Who are some African diaspora horror authors you recommend our audience check out?

Grand Master Linda Addison comes to mind, not just because she has one of the greatest understandings of otherness and seeing the extraordinary in the ordinary, but because she is one of the pioneers, and in her blackness, there is also genuine humanity for all people. Her horror is the horror of expanding your mind past limited sight.

To me, some of the late and great Octavia Butler’s work had horror themes interlaced with sci-fi. Reading her is a must. A life-changing, perspective-shifting experience into the horrors of man’s need for Hierarchy and his resistance to change.

Wrath James White is also great, he’s dark AF in his themes but there’s also a playfulness in the prose that makes the level of darkness tolerable and enveloping.

What is one piece of advice you would give horror authors today?

I know there’s a big fear of being canceled and being worried about hurting people’s feelings BUT fuck all that. Be honest. Horridly, compassionately, viciously honest. Let others censor you, do not censor yourself. Have the courage to expose the ugliness inside you, the weakness, the deep-seated human concerns– you’ll find that the things that are the most personal are the most universal. And, yes, some people might hate you for it, but the only thing that outlasts hate is the truth. Be true.
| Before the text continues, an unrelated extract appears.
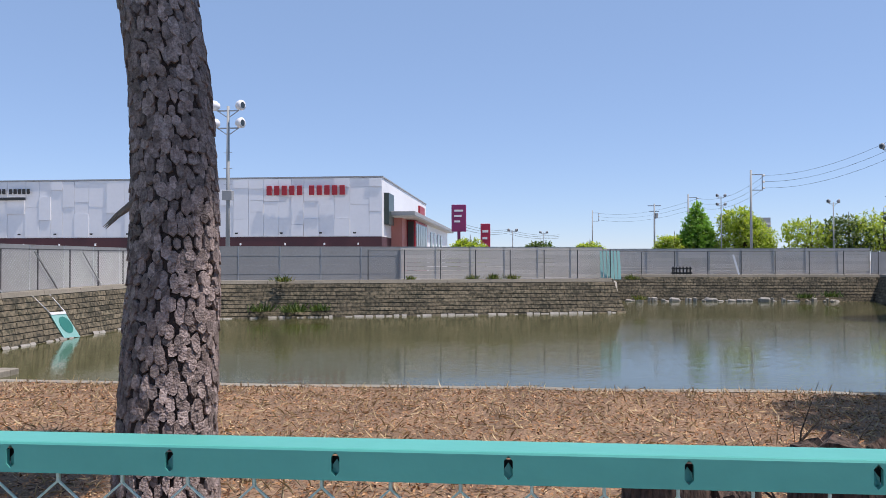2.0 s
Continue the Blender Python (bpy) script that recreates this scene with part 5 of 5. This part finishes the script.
# convex mirror on the verge
cm = thing("traffic_mirror", "round orange-backed traffic mirror on a rusty pole", "mirror", (38.2, -10.72, 0.0))
part("pole", Form().tube([(0, 0, 0), (0, 0, 3.4)], 0.045, 8), mat("orange_pole", (0.4, 0.12, 0.05), (0.32, 0.1, 0.05), 0.6, bump=0.05), cm)
mf, nseg = Form(), 20
vs = [(-0.16, 0, 3.3)]
for r_, dx in ((0.2, -0.15), (0.34, -0.125), (0.40, -0.11)):
    vs += [(dx, math.cos(2 * math.pi * i / nseg) * r_, 3.3 + math.sin(2 * math.pi * i / nseg) * r_) for i in range(nseg)]
fs = [(0, 1 + (i + 1) % nseg, 1 + i) for i in range(nseg)]
for q in (0, 1):
    fs += [(1 + q * nseg + i, 1 + q * nseg + (i + 1) % nseg, 1 + (q + 1) * nseg + (i + 1) % nseg, 1 + (q + 1) * nseg + i) for i in range(nseg)]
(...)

And to the Black writers out there who are just getting started, what advice would you give them?

To write about black people is not to write about white people. The two are not inherently connected. You can tell a black story wholly about the power, creativity, majesty, and challenges of black folks and keep the focus on black folks.

All genres are available to you, horror, sci-fi, dragons, Grootslang, Orishas, not just romantic relationships, comedies, and historical dramas. We can continue to create and shape a future for ourselves and humanity just like we shaped and cultivated the future of all the families of humanity, being the first people of the earth.